Difficile d’entreprendre dans cette période d’incertitude. Après plus d’un mois de confinement, les impacts de la crise du Covid-19 sur le commerce s’amplifient. Et l’inquiétude des entreprises grandit sur le devenir de leurs activités. Avec une forte disparité entre les secteurs. Là où le commerce alimentaire, considéré comme activité essentielle, réussit à tirer son épingle du jeu avec, parfois, des résultats insolents, le commerce non alimentaire, lui, contraint de fermer ses portes depuis le 16 mars dernier, est beaucoup plus touché. Selon une étude menée par le Conseil du Commerce de France du 31 mars au 8 avril, 91 % des commerces non alimentaires n’enregistrent aucune activité depuis mi-mars. Cette disparité s’exprime, aussi, en regard de la fragilité financière de certaines entreprises avant la crise mais, aussi, de leur capacité à se réorganiser, à se réinventer.
Si les pure players tirent, évidemment mieux, leur épingle du jeu, compte tenu de leur organisation, seuls 5,5 % des indépendants et 6,1 % des franchisés issus du commerce physique non alimentaire ont pu maintenir une activité de vente à distance de leurs produits (18,8 % pour les chaînes) en réalisant des livraisons à domicile en direct ou par un tiers. Et les acteurs demeurent très inquiets quant à une reprise rapide de leur activité : 21 % d’entre eux pensent à une fermeture définitive.
Pour autant, côté e-commerce, 76 % des sites ont enregistré un recul des ventes depuis le 15 mars (de plus de 50 % pour la moitié d’entre eux). La mode et l’équipement de la maison figurent parmi les secteurs les plus touchés. À l’inverse, les plus fortes hausses sont enregistrées dans l’alimentaire, la téléphonie-informatique, le sport et les produits culturels et éducatifs. 40 % de sites marchands déclarent, d’ailleurs, avoir déjà des difficultés d’approvisionnement. Avec, à la clé, une logistique perturbée aussi bien dans les entrepôts que chez les prestataires logistiques avec des conséquences sur les délais de livraison.

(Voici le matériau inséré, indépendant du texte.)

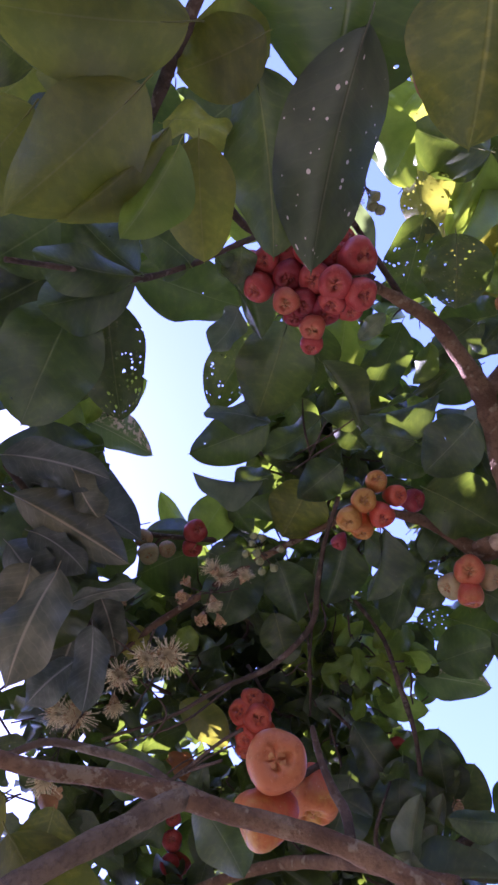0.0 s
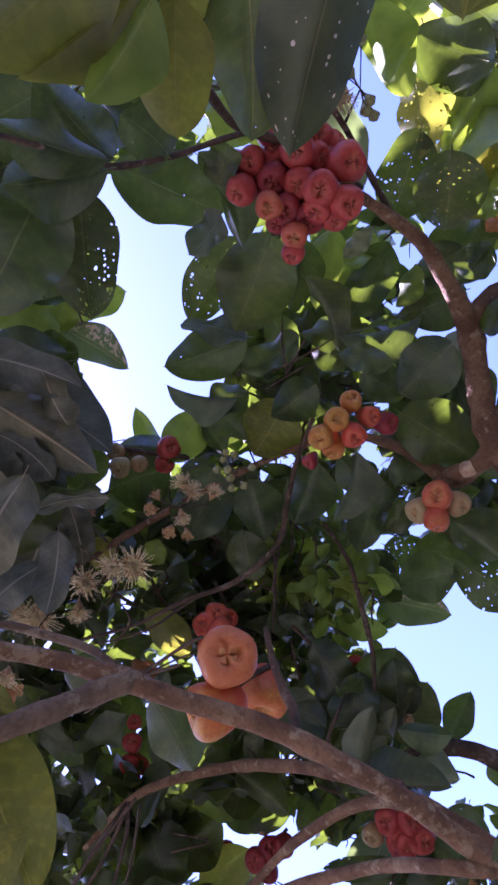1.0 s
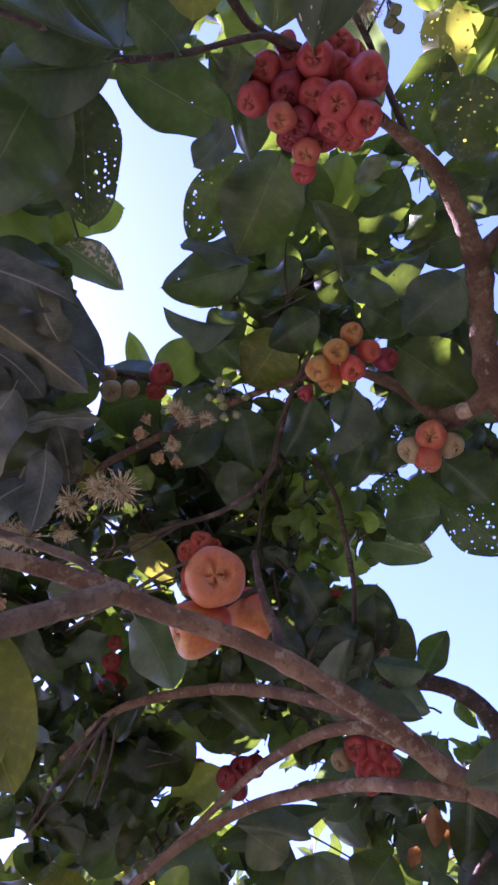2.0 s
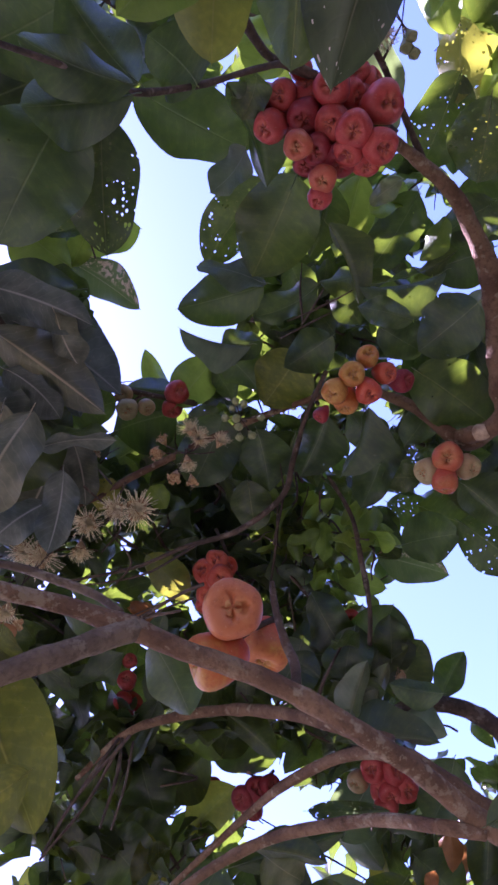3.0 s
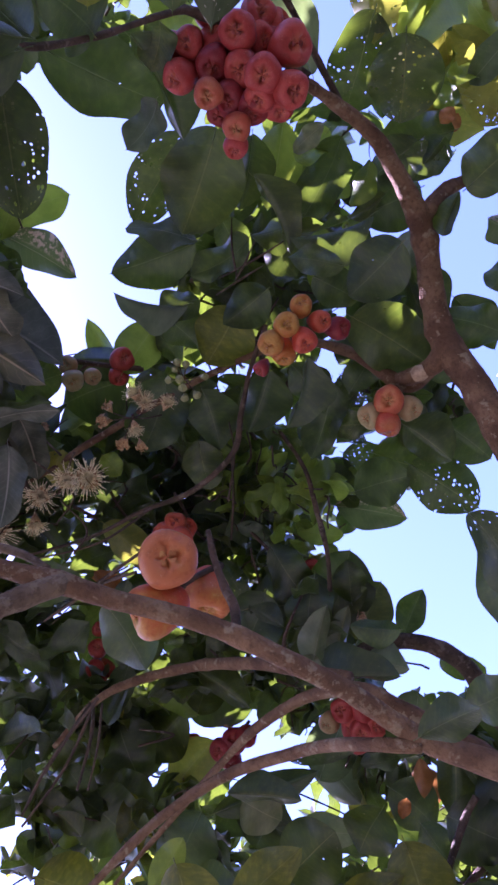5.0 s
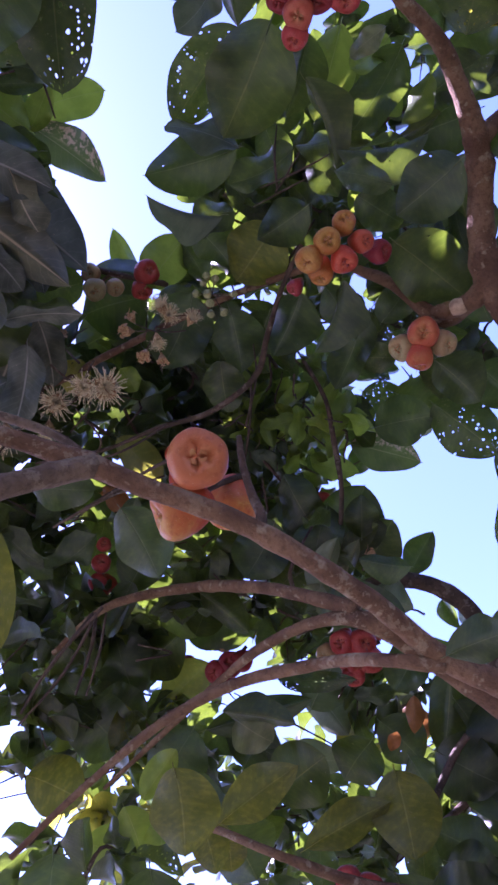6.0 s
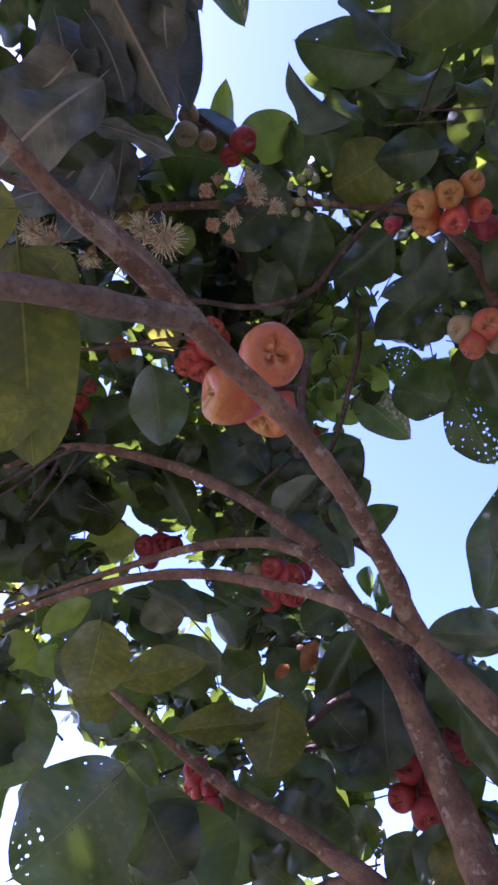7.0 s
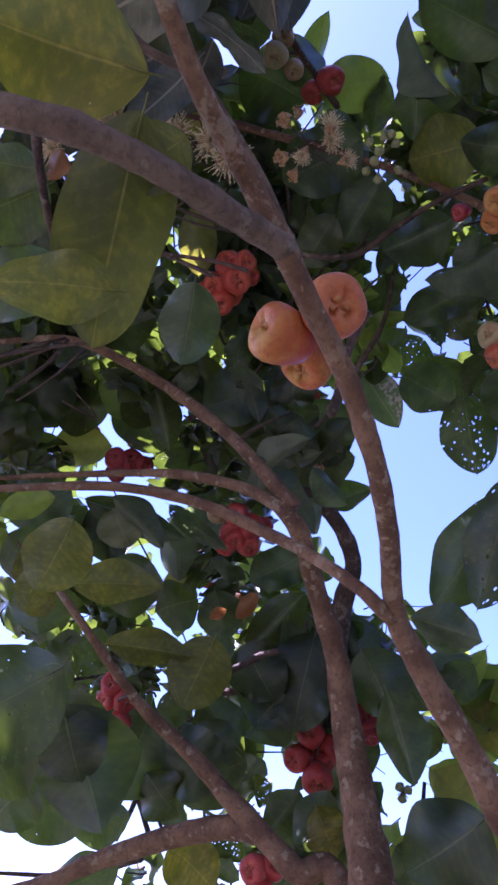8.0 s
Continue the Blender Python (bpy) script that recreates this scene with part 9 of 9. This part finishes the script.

De son côté, la grande distribution profite d’une moindre concurrence avec la fermeture des autres points de consommation (restaurants, cantines, marchés…). Mais Nielsen observe une érosion de la croissance exceptionnelle observée au début du confinement, où la panique des consommateurs avait porté la croissance à +237 % sur les ventes alimentaires le lundi 16 mars. Après avoir dépassé les +30 % par rapport à l’an dernier, la progression des ventes hebdomadaires de PGC-FLS se stabilise, depuis deux semaines, autour des +6 %. Reste que, pour la première fois, le e-commerce alimentaire a capté plus de 10 % des ventes.
Autre impact : avec le confinement, une majorité de consommateurs change de comportement. Les courses sont davantage lissées dans la semaine, le samedi étant même devenu la plus petite journée. C’est en particulier le cas de 150 magasins en France, dont 40 % se situent en région parisienne. Impensable encore, il y a quelques semaines. Une répartition à mettre en regard de l’accélération des ventes en e-commerce (drive et livraison à domicile) et en proximité.
Face à ces mutations contraintes, que restera-t-il, demain ? Joëlle de Montgolfier, du cabinet Bain & Co en est convaincue : “Les prévisions sont très optimistes. Mais pour réussir à naviguer dans cette crise, on doit se préparer au pire”. Avec des changements drastiques : une forte différenciation, un réinvestissement de la supply chain pour lui redonner de l’agilité, un alliage d’achats lointains peu chers avec des achats locaux plus chers, un renforcement de la sécurité des approvisionnements… “Il est important de ne pas débrancher cette organisation de crise avant d’en avoir tiré les enseignements. Il faut que de cette crise effroyable sortent des choses encourageantes”, conclut-elle.